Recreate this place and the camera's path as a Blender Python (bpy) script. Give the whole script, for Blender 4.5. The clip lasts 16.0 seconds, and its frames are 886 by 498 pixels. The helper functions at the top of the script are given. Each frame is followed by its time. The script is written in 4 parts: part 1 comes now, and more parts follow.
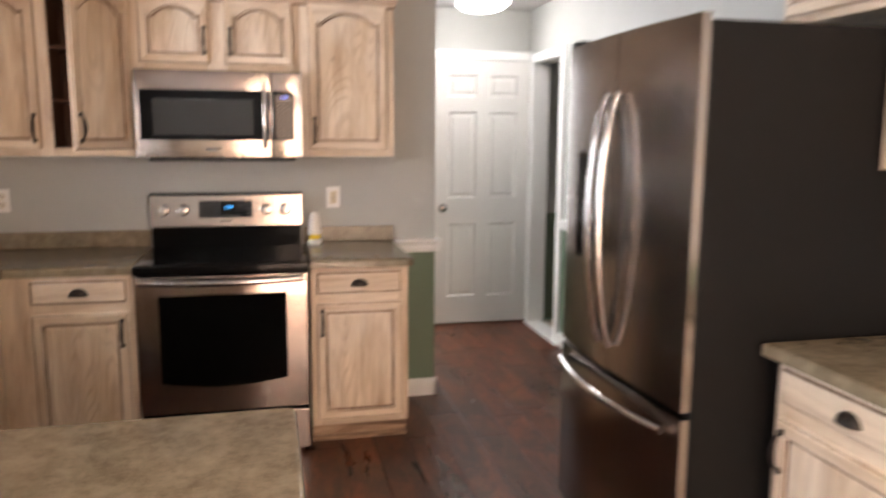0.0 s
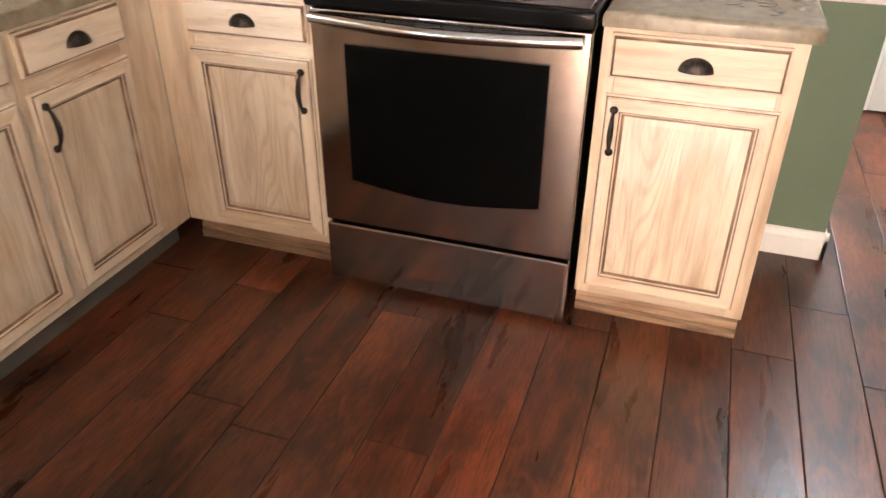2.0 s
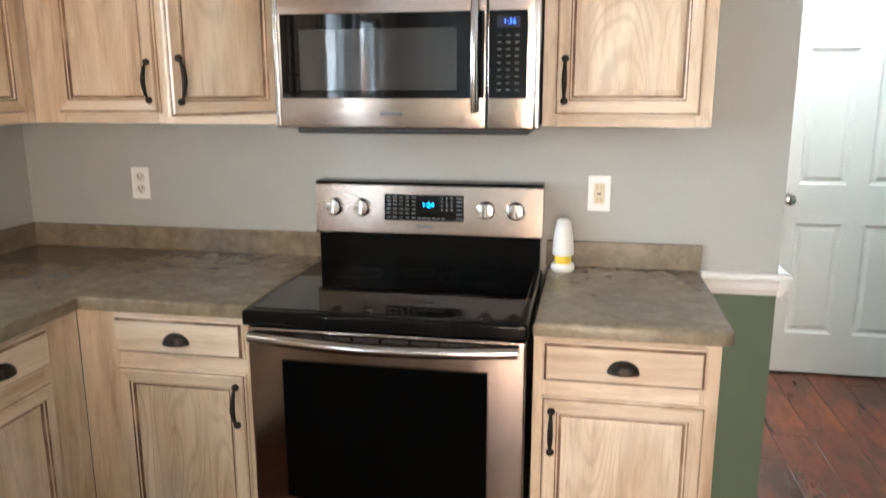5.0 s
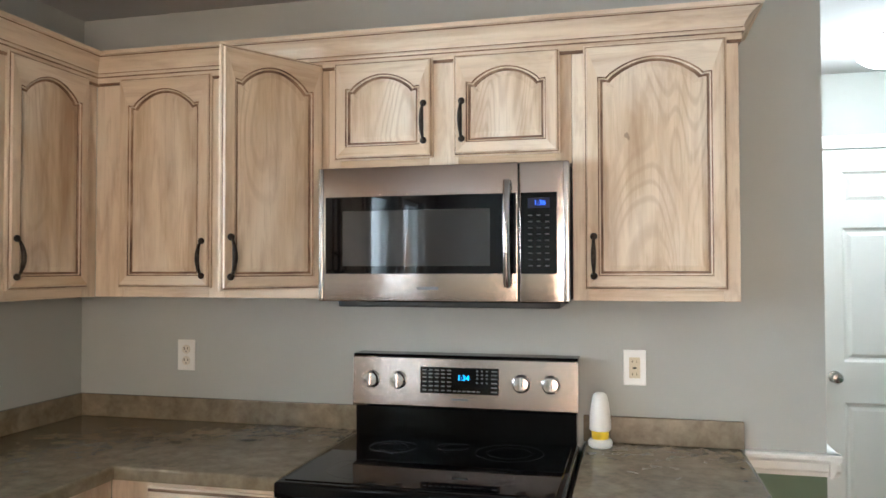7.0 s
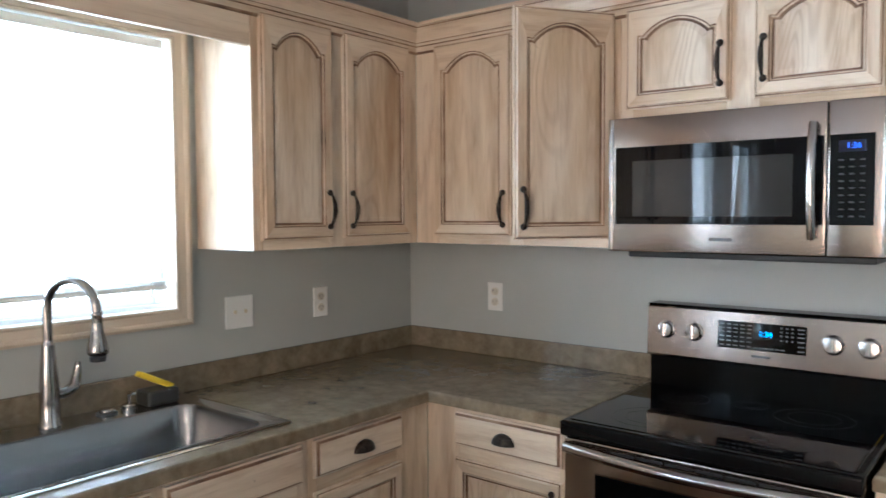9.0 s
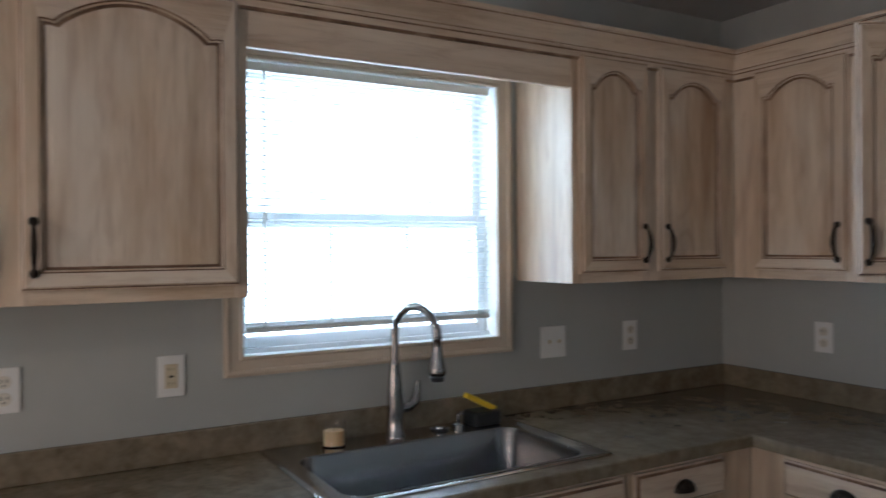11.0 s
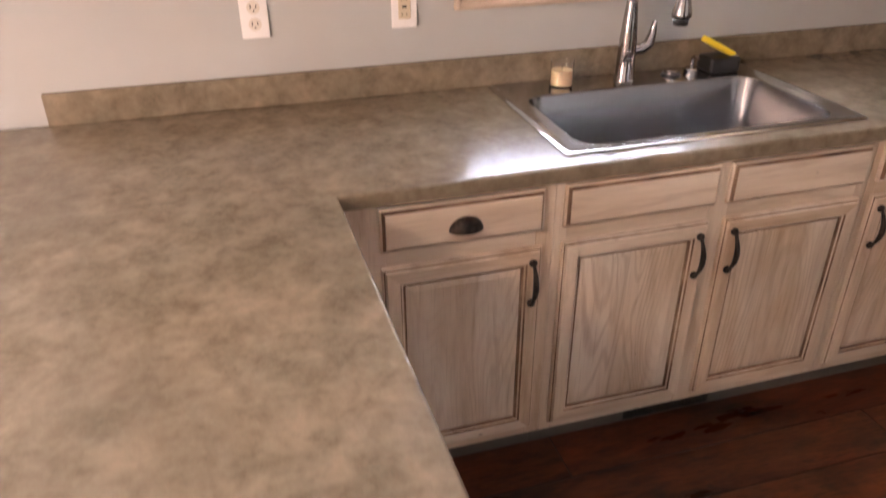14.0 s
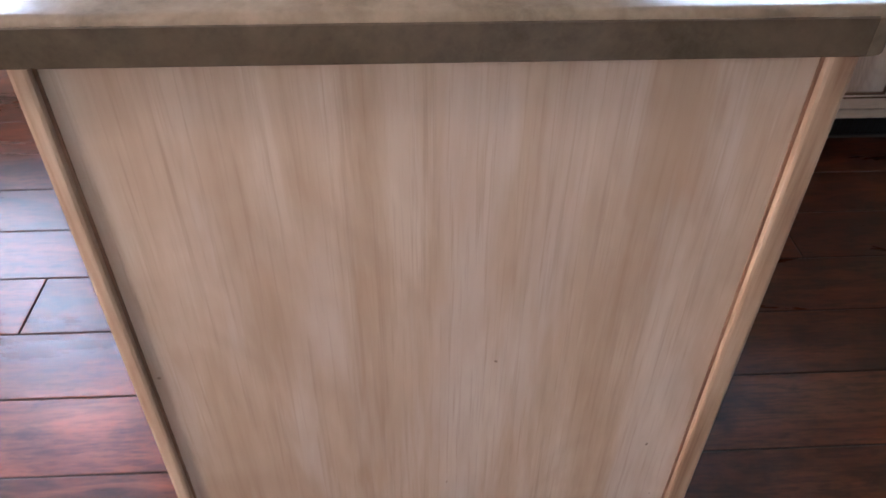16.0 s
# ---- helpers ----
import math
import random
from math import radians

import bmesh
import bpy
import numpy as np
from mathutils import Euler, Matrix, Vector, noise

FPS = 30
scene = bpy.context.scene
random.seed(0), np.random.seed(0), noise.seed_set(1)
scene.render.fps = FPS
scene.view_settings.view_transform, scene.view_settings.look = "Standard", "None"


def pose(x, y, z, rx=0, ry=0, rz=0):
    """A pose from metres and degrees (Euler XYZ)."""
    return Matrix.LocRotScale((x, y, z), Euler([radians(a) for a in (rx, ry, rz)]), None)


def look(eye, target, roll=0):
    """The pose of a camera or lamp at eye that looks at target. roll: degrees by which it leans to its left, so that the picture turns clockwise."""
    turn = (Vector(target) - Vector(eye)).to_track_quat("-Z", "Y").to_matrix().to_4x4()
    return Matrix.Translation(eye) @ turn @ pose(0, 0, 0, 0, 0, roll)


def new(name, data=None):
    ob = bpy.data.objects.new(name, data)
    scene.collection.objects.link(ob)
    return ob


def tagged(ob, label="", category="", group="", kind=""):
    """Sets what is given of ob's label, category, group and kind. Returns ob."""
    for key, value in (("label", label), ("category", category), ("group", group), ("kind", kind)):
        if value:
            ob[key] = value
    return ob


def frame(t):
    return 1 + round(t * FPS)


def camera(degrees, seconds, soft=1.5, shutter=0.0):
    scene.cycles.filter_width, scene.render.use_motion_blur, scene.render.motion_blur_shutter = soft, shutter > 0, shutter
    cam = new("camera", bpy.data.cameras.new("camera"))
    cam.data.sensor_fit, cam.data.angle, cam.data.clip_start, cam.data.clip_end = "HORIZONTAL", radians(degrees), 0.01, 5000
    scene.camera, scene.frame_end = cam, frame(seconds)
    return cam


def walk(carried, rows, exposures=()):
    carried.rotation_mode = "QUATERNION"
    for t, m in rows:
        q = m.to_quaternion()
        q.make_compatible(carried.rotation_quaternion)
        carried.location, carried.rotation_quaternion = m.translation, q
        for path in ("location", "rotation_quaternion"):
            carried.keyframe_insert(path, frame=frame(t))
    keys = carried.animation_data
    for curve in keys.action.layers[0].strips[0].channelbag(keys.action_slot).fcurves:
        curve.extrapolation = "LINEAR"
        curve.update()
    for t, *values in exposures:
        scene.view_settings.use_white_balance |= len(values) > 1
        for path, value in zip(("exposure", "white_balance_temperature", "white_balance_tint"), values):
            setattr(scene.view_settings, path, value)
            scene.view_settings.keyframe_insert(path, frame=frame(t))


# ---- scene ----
cam = camera(61.0, 16.0, shutter=0.45)
PATH = [
    (0, (1.755, -4.129, 1.489), (2.204, -2.202, 1.193), 0.4),
    (0.5, (1.95, -3.672, 1.409), (1.94, -1.746, 0.869), 0.4),
    (1, (2.122, -3.245, 1.356), (1.643, -1.472, 0.563), 0.8),
    (1.5, (2.185, -2.744, 1.354), (1.583, -1.113, 0.365), 0.4),
    (2, (2.162, -2.475, 1.348), (1.611, -0.855, 0.312), 0.3),
    (2.5, (2.059, -2.381, 1.357), (1.617, -0.726, 0.325), 0.5),
    (3, (2.031, -2.393, 1.409), (1.622, -0.725, 0.384), 0.6),
    (3.5, (2.028, -2.412, 1.441), (1.663, -0.71, 0.456), 0.7),
    (4, (2.041, -2.427, 1.448), (1.702, -0.646, 0.601), 0.5),
    (4.5, (2.041, -2.447, 1.472), (1.701, -0.582, 0.834), 0.3),
    (5, (2.05, -2.48, 1.496), (1.688, -0.558, 1.075), -0.1),
    (7.3, (2.099, -2.53, 1.477), (1.574, -0.602, 1.546), -0.4),
    (7.5, (2.14, -2.523, 1.472), (1.564, -0.609, 1.544), -0.5),
    (8, (2.211, -2.509, 1.459), (1.366, -0.696, 1.472), -0.3),
    (8.2, (2.231, -2.502, 1.473), (1.265, -0.752, 1.412), -0.4),
    (10.5, (2.214, -2.629, 1.517), (0.642, -1.392, 1.518), -0.4),
    (11, (2.192, -2.655, 1.516), (0.461, -1.652, 1.504), -0.4),
    (11.5, (2.177, -2.708, 1.518), (0.331, -1.94, 1.459), -0.5),
    (12, (2.143, -2.782, 1.503), (0.24, -2.188, 1.34), -0.8),
    (12.5, (2.064, -2.814, 1.562), (0.198, -2.272, 1.088), -0.8),
    (13, (2.036, -2.811, 1.658), (0.227, -2.294, 0.981), -0.7),
    (13.5, (2.04, -2.781, 1.629), (0.292, -2.28, 0.798), -0.5),
    (14, (2.068, -2.755, 1.589), (0.396, -2.27, 0.605), -0.3),
    (14.5, (2.233, -2.876, 1.404), (0.584, -2.425, 0.365), -0.1),
    (15, (2.304, -2.921, 1.205), (0.649, -2.564, 0.139), -0.64),
    (15.5, (2.316, -2.920, 1.111), (0.712, -2.742, -0.071), 0.39),
    (16, (2.310, -2.919, 1.132), (0.792, -2.830, -0.167), 0.67),
]
EXPOSURE = [(0, -0.02, 6250, 15), (0.5, 0.28, 6150, 14), (1.0, 0.75, 5800, 13), (1.5, 1.1, 5800, 11), (3.0, 1.36, 6000, 9), (3.5, 1.37, 5750, 6), (5, 0.7, 5450, 2), (7.5, 0.2, 5300, 0), (8.2, 0.25, 5150, 0),
            (10.5, -0.57, 4850, 4), (11.5, -1.52, 5050, 5), (12, -1.62, 5500, 10), (12.5, -1.15, 6000, 17), (13, -0.15, 6200, 22), (13.5, 0.17, 6150, 23), (14, 0.72, 5950, 24), (15, 0.43, 5250, 19), (16, 0.12, 5000, 17)]
walk(cam, [(t, look(eye, target, roll)) for t, eye, target, roll in PATH], EXPOSURE)

# ---- light ----
world = bpy.data.worlds.new("world")
scene.world = world
world.use_nodes = True
wn = world.node_tree
sky = wn.nodes.new("ShaderNodeTexSky")
sky.sky_type, sky.sun_disc, sky.sun_elevation, sky.sun_rotation = "NISHITA", False, radians(42), radians(165)
wn.links.new(sky.outputs["Color"], wn.nodes["Background"].inputs["Color"])
wn.nodes["Background"].inputs["Strength"].default_value = 0.12

sun_data = bpy.data.lights.new("sun", "SUN")
sun_data.energy, sun_data.angle, sun_data.color = 4.0, radians(0.5), (1.0, 0.86, 0.72)
sun = new("sun", sun_data)
sun.matrix_world = look((0, 0, 0), (0.2, 0.75, -0.7))


def window_light(name, eye, target, width, height, watts, colour):
    data = bpy.data.lights.new(name, "AREA")
    data.shape, data.size, data.size_y, data.energy, data.color = "RECTANGLE", width, height, watts, colour
    ob = new(name, data)
    ob.matrix_world = look(eye, target)
    return ob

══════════

- [What you will do]: The material above holds pictures; copy everything else in it exactly.

- [Response to this task]:
Recreate this place and the camera's path as a Blender Python (bpy) script. Give the whole script, for Blender 4.5. The clip lasts 16.0 seconds, and its frames are 886 by 498 pixels. The helper functions at the top of the script are given. Each frame is followed by its time. The script is written in 4 parts: part 1 comes now, and more parts follow.
0.0 s
2.0 s
5.0 s
7.0 s
9.0 s
11.0 s
14.0 s
16.0 s
# ---- helpers ----
import math
import random
from math import radians

import bmesh
import bpy
import numpy as np
from mathutils import Euler, Matrix, Vector, noise

FPS = 30
scene = bpy.context.scene
random.seed(0), np.random.seed(0), noise.seed_set(1)
scene.render.fps = FPS
scene.view_settings.view_transform, scene.view_settings.look = "Standard", "None"


def pose(x, y, z, rx=0, ry=0, rz=0):
    """A pose from metres and degrees (Euler XYZ)."""
    return Matrix.LocRotScale((x, y, z), Euler([radians(a) for a in (rx, ry, rz)]), None)


def look(eye, target, roll=0):
    """The pose of a camera or lamp at eye that looks at target. roll: degrees by which it leans to its left, so that the picture turns clockwise."""
    turn = (Vector(target) - Vector(eye)).to_track_quat("-Z", "Y").to_matrix().to_4x4()
    return Matrix.Translation(eye) @ turn @ pose(0, 0, 0, 0, 0, roll)


def new(name, data=None):
    ob = bpy.data.objects.new(name, data)
    scene.collection.objects.link(ob)
    return ob


def tagged(ob, label="", category="", group="", kind=""):
    """Sets what is given of ob's label, category, group and kind. Returns ob."""
    for key, value in (("label", label), ("category", category), ("group", group), ("kind", kind)):
        if value:
            ob[key] = value
    return ob


def frame(t):
    return 1 + round(t * FPS)


def camera(degrees, seconds, soft=1.5, shutter=0.0):
    scene.cycles.filter_width, scene.render.use_motion_blur, scene.render.motion_blur_shutter = soft, shutter > 0, shutter
    cam = new("camera", bpy.data.cameras.new("camera"))
    cam.data.sensor_fit, cam.data.angle, cam.data.clip_start, cam.data.clip_end = "HORIZONTAL", radians(degrees), 0.01, 5000
    scene.camera, scene.frame_end = cam, frame(seconds)
    return cam


def walk(carried, rows, exposures=()):
    carried.rotation_mode = "QUATERNION"
    for t, m in rows:
        q = m.to_quaternion()
        q.make_compatible(carried.rotation_quaternion)
        carried.location, carried.rotation_quaternion = m.translation, q
        for path in ("location", "rotation_quaternion"):
            carried.keyframe_insert(path, frame=frame(t))
    keys = carried.animation_data
    for curve in keys.action.layers[0].strips[0].channelbag(keys.action_slot).fcurves:
        curve.extrapolation = "LINEAR"
        curve.update()
    for t, *values in exposures:
        scene.view_settings.use_white_balance |= len(values) > 1
        for path, value in zip(("exposure", "white_balance_temperature", "white_balance_tint"), values):
            setattr(scene.view_settings, path, value)
            scene.view_settings.keyframe_insert(path, frame=frame(t))


# ---- scene ----
cam = camera(61.0, 16.0, shutter=0.45)
PATH = [
    (0, (1.755, -4.129, 1.489), (2.204, -2.202, 1.193), 0.4),
    (0.5, (1.95, -3.672, 1.409), (1.94, -1.746, 0.869), 0.4),
    (1, (2.122, -3.245, 1.356), (1.643, -1.472, 0.563), 0.8),
    (1.5, (2.185, -2.744, 1.354), (1.583, -1.113, 0.365), 0.4),
    (2, (2.162, -2.475, 1.348), (1.611, -0.855, 0.312), 0.3),
    (2.5, (2.059, -2.381, 1.357), (1.617, -0.726, 0.325), 0.5),
    (3, (2.031, -2.393, 1.409), (1.622, -0.725, 0.384), 0.6),
    (3.5, (2.028, -2.412, 1.441), (1.663, -0.71, 0.456), 0.7),
    (4, (2.041, -2.427, 1.448), (1.702, -0.646, 0.601), 0.5),
    (4.5, (2.041, -2.447, 1.472), (1.701, -0.582, 0.834), 0.3),
    (5, (2.05, -2.48, 1.496), (1.688, -0.558, 1.075), -0.1),
    (7.3, (2.099, -2.53, 1.477), (1.574, -0.602, 1.546), -0.4),
    (7.5, (2.14, -2.523, 1.472), (1.564, -0.609, 1.544), -0.5),
    (8, (2.211, -2.509, 1.459), (1.366, -0.696, 1.472), -0.3),
    (8.2, (2.231, -2.502, 1.473), (1.265, -0.752, 1.412), -0.4),
    (10.5, (2.214, -2.629, 1.517), (0.642, -1.392, 1.518), -0.4),
    (11, (2.192, -2.655, 1.516), (0.461, -1.652, 1.504), -0.4),
    (11.5, (2.177, -2.708, 1.518), (0.331, -1.94, 1.459), -0.5),
    (12, (2.143, -2.782, 1.503), (0.24, -2.188, 1.34), -0.8),
    (12.5, (2.064, -2.814, 1.562), (0.198, -2.272, 1.088), -0.8),
    (13, (2.036, -2.811, 1.658), (0.227, -2.294, 0.981), -0.7),
    (13.5, (2.04, -2.781, 1.629), (0.292, -2.28, 0.798), -0.5),
    (14, (2.068, -2.755, 1.589), (0.396, -2.27, 0.605), -0.3),
    (14.5, (2.233, -2.876, 1.404), (0.584, -2.425, 0.365), -0.1),
    (15, (2.304, -2.921, 1.205), (0.649, -2.564, 0.139), -0.64),
    (15.5, (2.316, -2.920, 1.111), (0.712, -2.742, -0.071), 0.39),
    (16, (2.310, -2.919, 1.132), (0.792, -2.830, -0.167), 0.67),
]
EXPOSURE = [(0, -0.02, 6250, 15), (0.5, 0.28, 6150, 14), (1.0, 0.75, 5800, 13), (1.5, 1.1, 5800, 11), (3.0, 1.36, 6000, 9), (3.5, 1.37, 5750, 6), (5, 0.7, 5450, 2), (7.5, 0.2, 5300, 0), (8.2, 0.25, 5150, 0),
            (10.5, -0.57, 4850, 4), (11.5, -1.52, 5050, 5), (12, -1.62, 5500, 10), (12.5, -1.15, 6000, 17), (13, -0.15, 6200, 22), (13.5, 0.17, 6150, 23), (14, 0.72, 5950, 24), (15, 0.43, 5250, 19), (16, 0.12, 5000, 17)]
walk(cam, [(t, look(eye, target, roll)) for t, eye, target, roll in PATH], EXPOSURE)

# ---- light ----
world = bpy.data.worlds.new("world")
scene.world = world
world.use_nodes = True
wn = world.node_tree
sky = wn.nodes.new("ShaderNodeTexSky")
sky.sky_type, sky.sun_disc, sky.sun_elevation, sky.sun_rotation = "NISHITA", False, radians(42), radians(165)
wn.links.new(sky.outputs["Color"], wn.nodes["Background"].inputs["Color"])
wn.nodes["Background"].inputs["Strength"].default_value = 0.12

sun_data = bpy.data.lights.new("sun", "SUN")
sun_data.energy, sun_data.angle, sun_data.color = 4.0, radians(0.5), (1.0, 0.86, 0.72)
sun = new("sun", sun_data)
sun.matrix_world = look((0, 0, 0), (0.2, 0.75, -0.7))


def window_light(name, eye, target, width, height, watts, colour):
    data = bpy.data.lights.new(name, "AREA")
    data.shape, data.size, data.size_y, data.energy, data.color = "RECTANGLE", width, height, watts, colour
    ob = new(name, data)
    ob.matrix_world = look(eye, target)
    return ob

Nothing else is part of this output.